The Obama administration increased pressure yesterday on Hosni Mubarak to resign the presidency and allow for the transition to a democratic regime in Egypt, hours before the Egyptian president announced that he would not present himself for the re-election in September.
Through an emissary, Barack Obama had insisted he should not present himself, according to the The New York Times, though he did not directly request for his immediate resignation as protesters demanded.
Obama’s message, transmitted in Cairo by the veteran diplomat Frank Wisner, follows the same message as that of the White House in the last few days: An increase in pressure but always a step behind the demands of the Egyptian opposition, as it avoids rupturing definitively with its old ally to force a new transition without violence.
“If Obama had acted like a cheerleader, the multitude of Egyptians would have been the same, but the military’s influence would have been less,” wrote Marc Lynch, an expert on the region, who on Monday participated in a discussion about Egypt at the White House. *
The Obama administration, which was caught last week unprepared by the rebellion, has exercised caution as to not abandon an ally that has been faithful and effective to Washington’s interest. Mubarak’s Egypt has been a pillar of U.S. strategy in the Middle East.
Mubarak’s departure may disintegrate the regional equilibrium and undermine American influence. But after the initial uncertainties (the secretary of state said just a week ago that Mubarak’s regime was stable), the White House concluded that Egypt needs an “orderly transition”.
Until yesterday, no one in the administration had publicly asked for Mubarak’s resignation. It only insisted after some media of communication anticipated that Mubarak would announce his resignation during the election. Obama’s strategy has attracted support from Democrats and Republicans in Congress. In the conservative media, the fall of the Persian Shah is but a specter, an ally replaced by Islamist radicals, and the Muslim Brotherhood.
Frank Wisner, the diplomat Obama sent to Egypt, was an ambassador to the country and was well acquainted with Mubarak. The White House has not made it clear if it prefers the military to command the transition or to establish an internal government to be formed with oppositions leaders.
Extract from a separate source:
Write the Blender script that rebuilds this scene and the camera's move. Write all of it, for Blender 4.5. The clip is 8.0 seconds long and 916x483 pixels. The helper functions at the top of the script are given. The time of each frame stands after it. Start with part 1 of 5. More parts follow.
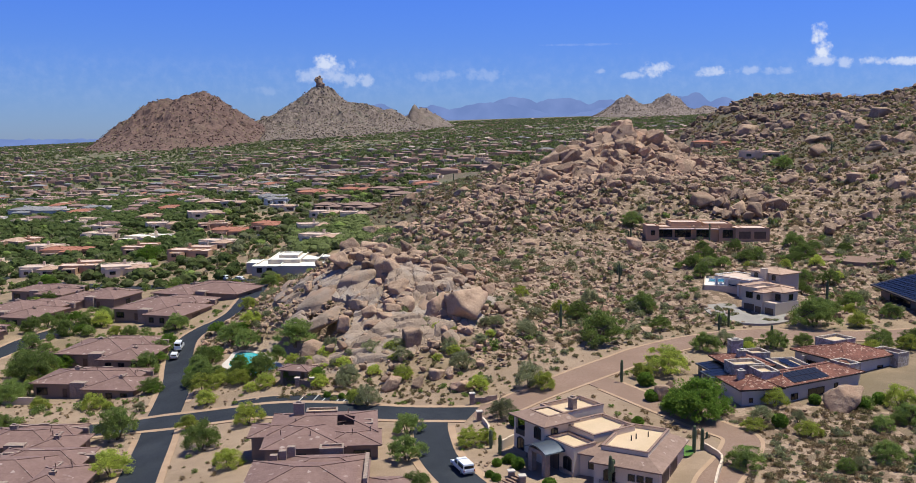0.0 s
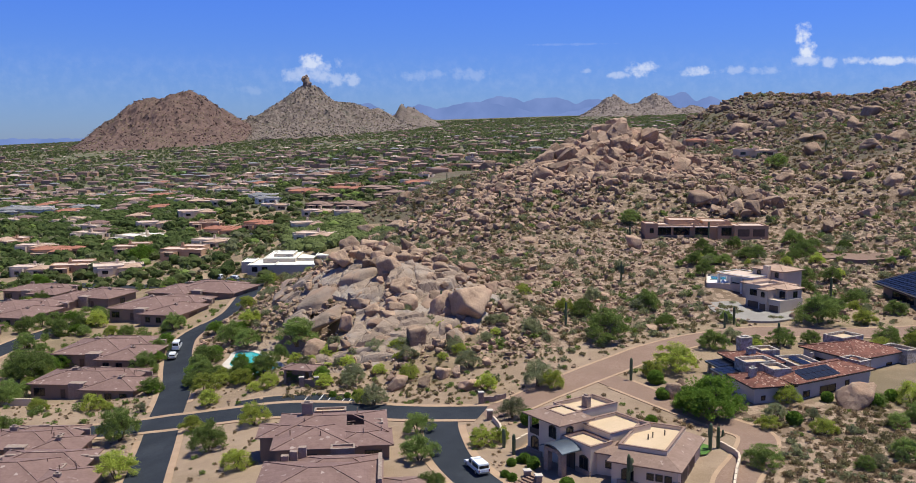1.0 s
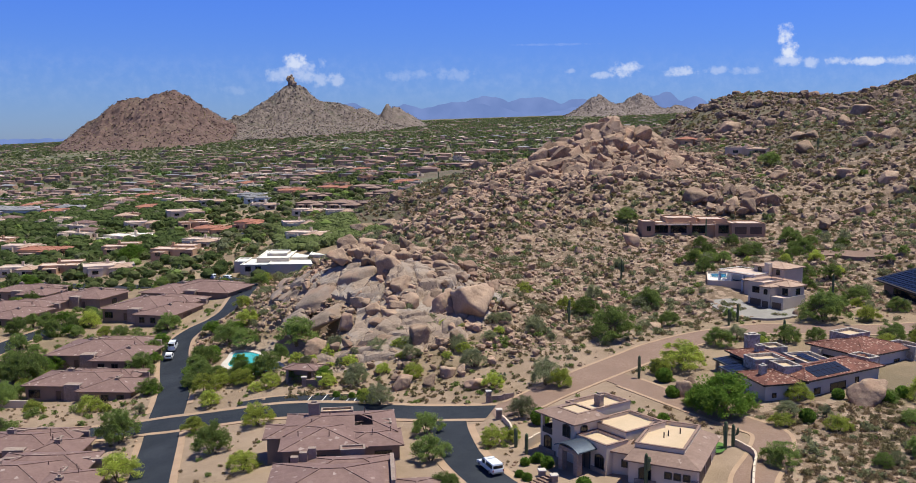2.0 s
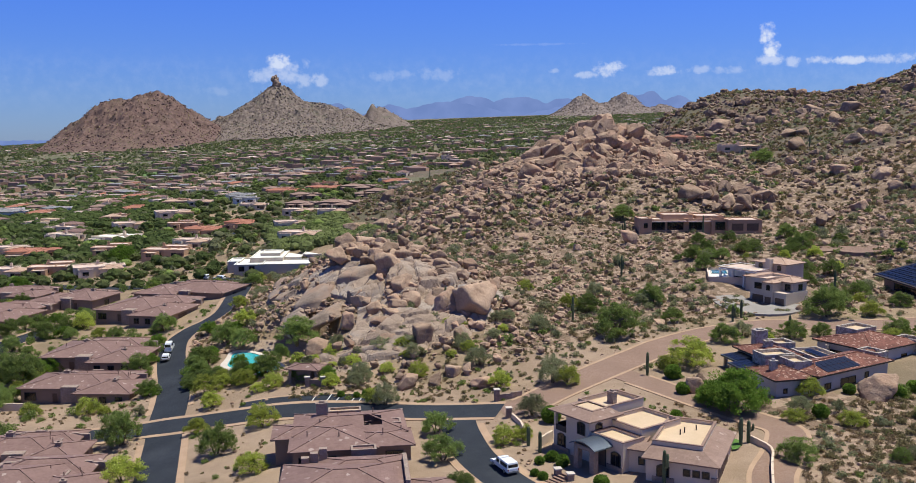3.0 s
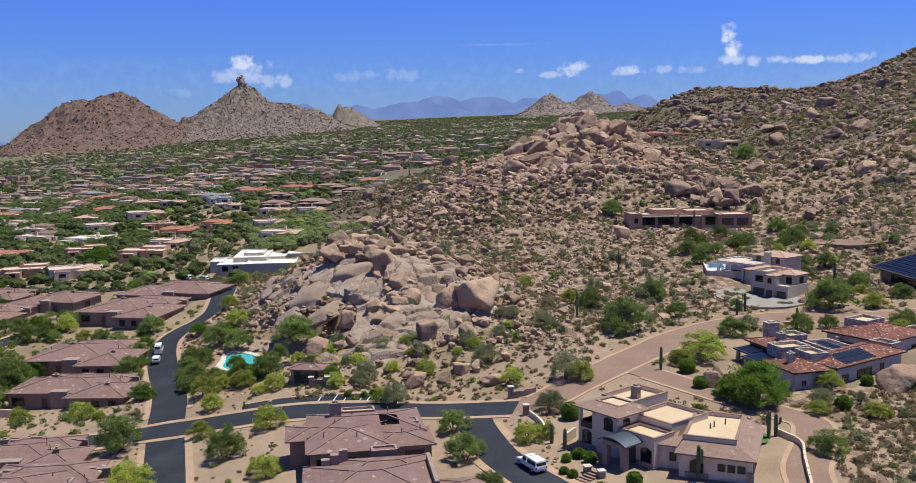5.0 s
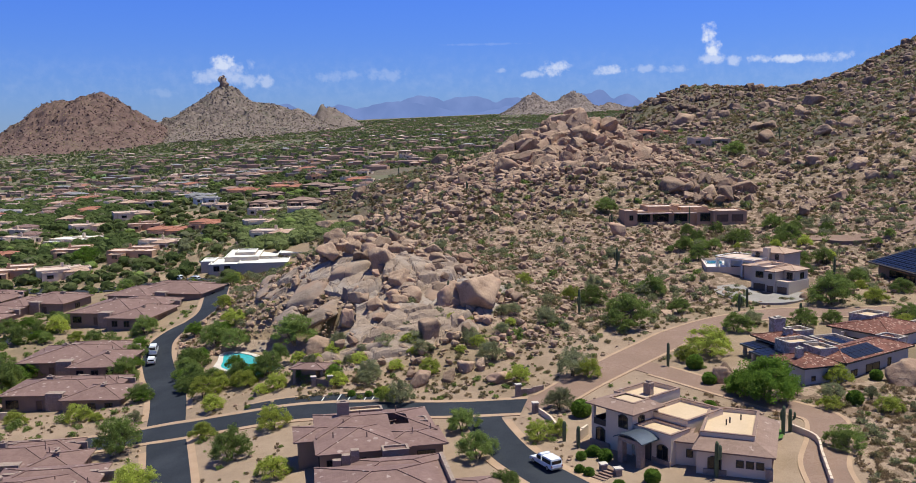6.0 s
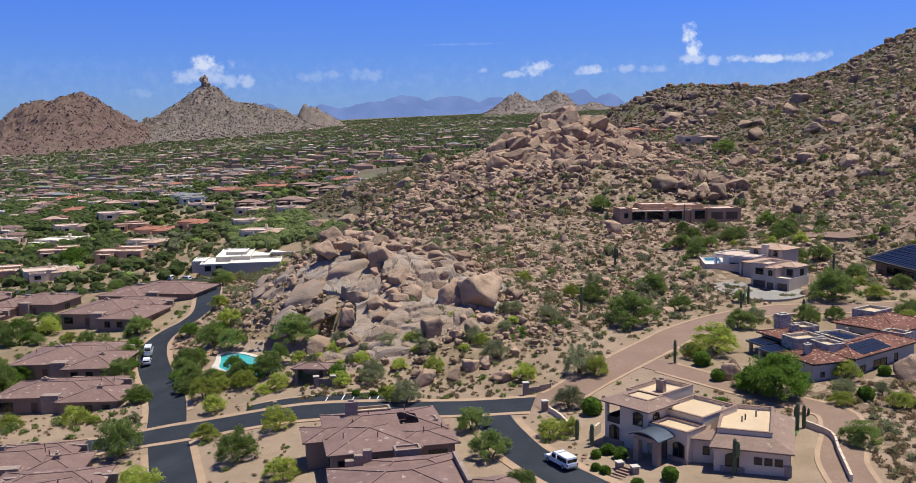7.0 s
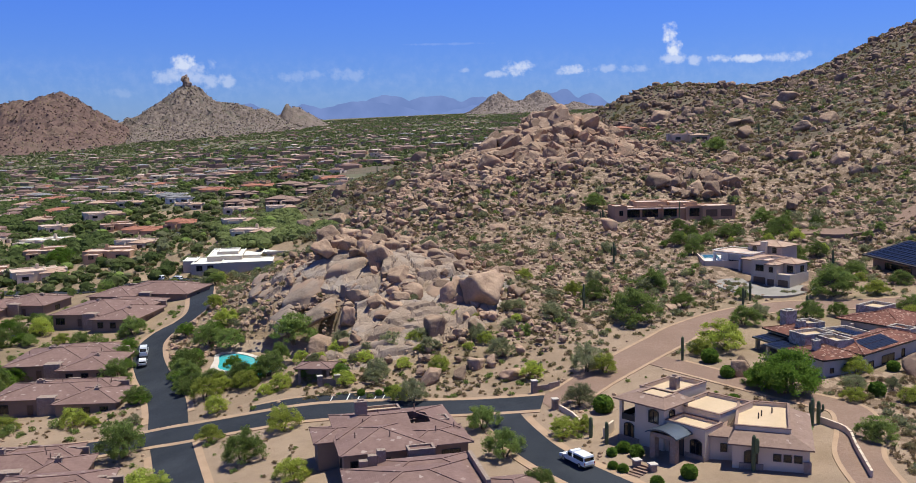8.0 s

It is not clear either to what extent Washington has the ability to influence this transition. In any case, the United States president seems to want to avoid the image that it places and removes governments in the region in the tradition of Western interventionism.
The U.S. ambassador to Cairo, Margaret Scobey, spoke yesterday with the opposition leader Mohamed El Baradei, the first official contact with the opposition by the Obama administration, perceived by many as an ally to Mubarak demonstrators. The conversation is part of a “public action” from the United States “to convey support for an orderly transition”, in the words of Philip Crowley, spokesman for the Department of State.
The message delivered last night by the White House relates in part to what, hours before, was written in a New York Times’ column by John Kerry, the Democratic presidential candidate in 2004 and chairman of the Senate Foreign Relations Committee. Kerry urged Mubarak to “declare that neither he nor the son he has been positioning as his successor will run in the presidential election this year.”
“He should not just declare he’s not going to run, but that he should work with the civil society — that means with El Baradei and others — as well as with the army to put in place a caretaker government for a transition process with elections in the very near term,” added Kerry, who is well acquainted with the White House and an influential voice in demanding the departure of Mubarak.
*Editor’s Note: The above quote, correctly translated, could not be verified.